## The exercise
What is wanted is an exact restatement of the lines from the one with "for t, m in" through the one with "scene.view_settings.use_white_balance |= len(values)", both included, and of no other lines.
________________________
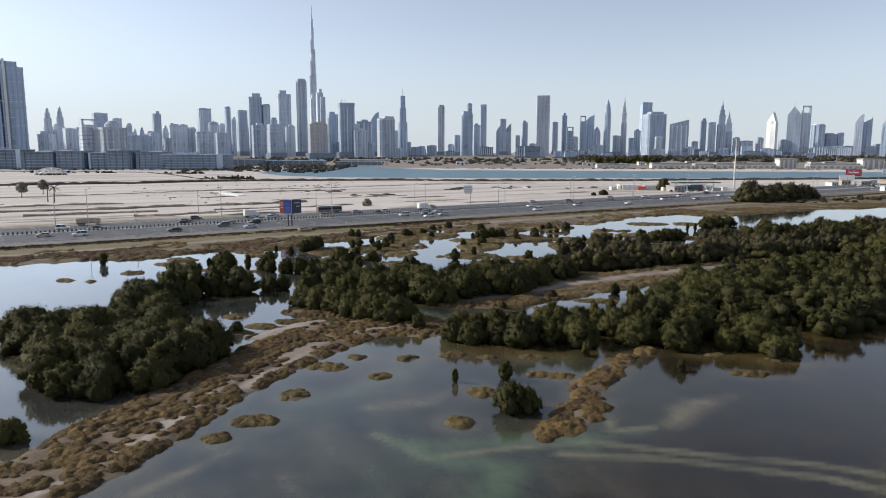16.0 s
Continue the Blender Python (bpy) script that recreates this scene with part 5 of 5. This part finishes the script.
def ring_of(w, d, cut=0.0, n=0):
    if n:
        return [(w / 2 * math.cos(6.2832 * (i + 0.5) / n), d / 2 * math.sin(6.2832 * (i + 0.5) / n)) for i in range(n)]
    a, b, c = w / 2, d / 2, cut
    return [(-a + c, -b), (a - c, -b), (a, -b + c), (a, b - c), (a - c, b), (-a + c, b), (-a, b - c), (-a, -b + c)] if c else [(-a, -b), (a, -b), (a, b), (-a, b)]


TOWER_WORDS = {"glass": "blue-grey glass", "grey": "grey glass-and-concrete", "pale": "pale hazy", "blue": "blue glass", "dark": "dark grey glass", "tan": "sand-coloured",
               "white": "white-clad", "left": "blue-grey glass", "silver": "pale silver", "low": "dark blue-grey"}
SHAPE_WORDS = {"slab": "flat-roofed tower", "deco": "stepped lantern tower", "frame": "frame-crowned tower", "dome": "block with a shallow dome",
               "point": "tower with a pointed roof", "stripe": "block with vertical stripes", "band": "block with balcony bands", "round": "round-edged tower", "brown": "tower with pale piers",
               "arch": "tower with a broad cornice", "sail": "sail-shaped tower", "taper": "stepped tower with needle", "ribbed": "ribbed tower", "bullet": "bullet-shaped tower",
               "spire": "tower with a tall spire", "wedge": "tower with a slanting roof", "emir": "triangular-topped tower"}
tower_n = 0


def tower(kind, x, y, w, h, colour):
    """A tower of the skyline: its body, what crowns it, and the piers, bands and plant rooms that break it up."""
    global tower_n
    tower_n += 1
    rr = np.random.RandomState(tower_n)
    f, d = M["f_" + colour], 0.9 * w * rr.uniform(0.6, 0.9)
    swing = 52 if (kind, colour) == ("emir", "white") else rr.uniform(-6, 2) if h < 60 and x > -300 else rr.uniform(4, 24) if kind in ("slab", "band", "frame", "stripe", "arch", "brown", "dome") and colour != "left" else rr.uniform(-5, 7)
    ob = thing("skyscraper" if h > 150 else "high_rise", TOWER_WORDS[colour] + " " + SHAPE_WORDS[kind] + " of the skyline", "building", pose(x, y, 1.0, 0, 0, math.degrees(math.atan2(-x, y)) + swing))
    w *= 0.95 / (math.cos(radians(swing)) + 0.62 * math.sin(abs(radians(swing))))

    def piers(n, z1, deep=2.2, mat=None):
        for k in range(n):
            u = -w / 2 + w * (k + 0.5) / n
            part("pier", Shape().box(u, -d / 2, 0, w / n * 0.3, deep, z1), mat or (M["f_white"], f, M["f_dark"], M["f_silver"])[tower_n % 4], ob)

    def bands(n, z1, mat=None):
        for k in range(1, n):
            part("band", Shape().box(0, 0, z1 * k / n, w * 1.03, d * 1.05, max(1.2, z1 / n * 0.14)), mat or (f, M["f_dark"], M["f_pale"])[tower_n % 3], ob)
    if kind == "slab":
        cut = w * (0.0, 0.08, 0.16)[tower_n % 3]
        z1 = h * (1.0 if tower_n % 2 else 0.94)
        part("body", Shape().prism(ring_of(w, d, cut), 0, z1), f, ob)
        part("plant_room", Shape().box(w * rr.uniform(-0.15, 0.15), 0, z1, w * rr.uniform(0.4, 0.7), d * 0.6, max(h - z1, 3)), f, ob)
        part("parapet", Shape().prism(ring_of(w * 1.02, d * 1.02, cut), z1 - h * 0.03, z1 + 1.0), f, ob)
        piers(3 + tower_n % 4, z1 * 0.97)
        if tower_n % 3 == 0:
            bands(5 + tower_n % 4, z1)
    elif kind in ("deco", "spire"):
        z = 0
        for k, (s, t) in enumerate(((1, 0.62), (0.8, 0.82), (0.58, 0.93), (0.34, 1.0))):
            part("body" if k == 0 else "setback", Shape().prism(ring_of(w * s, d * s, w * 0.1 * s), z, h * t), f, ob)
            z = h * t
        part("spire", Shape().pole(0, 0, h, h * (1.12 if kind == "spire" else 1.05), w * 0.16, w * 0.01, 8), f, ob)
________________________
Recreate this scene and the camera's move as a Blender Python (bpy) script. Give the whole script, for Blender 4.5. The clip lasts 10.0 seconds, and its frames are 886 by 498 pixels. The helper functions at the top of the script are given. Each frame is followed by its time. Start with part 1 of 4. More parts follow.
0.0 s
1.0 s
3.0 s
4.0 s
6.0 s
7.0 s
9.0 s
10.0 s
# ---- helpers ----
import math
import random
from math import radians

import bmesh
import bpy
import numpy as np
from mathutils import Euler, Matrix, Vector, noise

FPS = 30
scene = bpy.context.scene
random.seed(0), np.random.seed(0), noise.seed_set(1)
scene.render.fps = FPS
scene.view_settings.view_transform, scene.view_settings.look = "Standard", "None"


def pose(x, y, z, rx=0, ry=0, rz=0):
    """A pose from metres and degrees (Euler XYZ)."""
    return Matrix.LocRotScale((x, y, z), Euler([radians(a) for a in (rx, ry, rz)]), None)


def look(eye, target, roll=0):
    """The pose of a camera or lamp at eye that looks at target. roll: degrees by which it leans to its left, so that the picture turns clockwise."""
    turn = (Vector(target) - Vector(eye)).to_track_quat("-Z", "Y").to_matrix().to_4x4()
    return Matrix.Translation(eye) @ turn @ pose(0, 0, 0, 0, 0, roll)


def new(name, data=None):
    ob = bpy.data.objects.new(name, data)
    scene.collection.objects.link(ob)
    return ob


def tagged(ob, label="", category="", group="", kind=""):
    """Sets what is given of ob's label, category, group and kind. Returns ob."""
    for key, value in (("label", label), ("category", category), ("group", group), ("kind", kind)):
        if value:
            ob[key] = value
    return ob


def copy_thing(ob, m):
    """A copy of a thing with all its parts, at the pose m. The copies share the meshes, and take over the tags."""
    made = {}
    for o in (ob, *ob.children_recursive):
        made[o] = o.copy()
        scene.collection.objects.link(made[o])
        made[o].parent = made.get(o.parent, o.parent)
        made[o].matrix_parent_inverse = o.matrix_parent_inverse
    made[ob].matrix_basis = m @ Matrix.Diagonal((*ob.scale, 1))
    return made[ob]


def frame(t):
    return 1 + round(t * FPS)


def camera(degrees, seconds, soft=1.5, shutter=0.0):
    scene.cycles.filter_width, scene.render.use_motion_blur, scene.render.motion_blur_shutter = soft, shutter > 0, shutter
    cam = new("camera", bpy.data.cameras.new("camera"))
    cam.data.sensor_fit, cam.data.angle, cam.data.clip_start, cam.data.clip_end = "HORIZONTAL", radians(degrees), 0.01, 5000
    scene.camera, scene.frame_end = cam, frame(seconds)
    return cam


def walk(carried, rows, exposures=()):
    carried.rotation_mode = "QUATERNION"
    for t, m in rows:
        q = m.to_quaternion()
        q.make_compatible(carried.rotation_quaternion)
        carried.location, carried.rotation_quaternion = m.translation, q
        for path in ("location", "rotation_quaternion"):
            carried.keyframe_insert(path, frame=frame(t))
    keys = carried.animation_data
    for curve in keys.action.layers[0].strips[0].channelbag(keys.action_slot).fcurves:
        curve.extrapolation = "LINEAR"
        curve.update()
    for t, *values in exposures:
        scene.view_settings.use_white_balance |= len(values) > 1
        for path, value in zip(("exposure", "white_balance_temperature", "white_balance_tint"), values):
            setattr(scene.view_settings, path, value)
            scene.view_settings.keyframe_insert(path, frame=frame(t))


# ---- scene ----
________________________
## Reply
    for t, m in rows:
        q = m.to_quaternion()
        q.make_compatible(carried.rotation_quaternion)
        carried.location, carried.rotation_quaternion = m.translation, q
        for path in ("location", "rotation_quaternion"):
            carried.keyframe_insert(path, frame=frame(t))
    keys = carried.animation_data
    for curve in keys.action.layers[0].strips[0].channelbag(keys.action_slot).fcurves:
        curve.extrapolation = "LINEAR"
        curve.update()
    for t, *values in exposures:
        scene.view_settings.use_white_balance |= len(values) > 1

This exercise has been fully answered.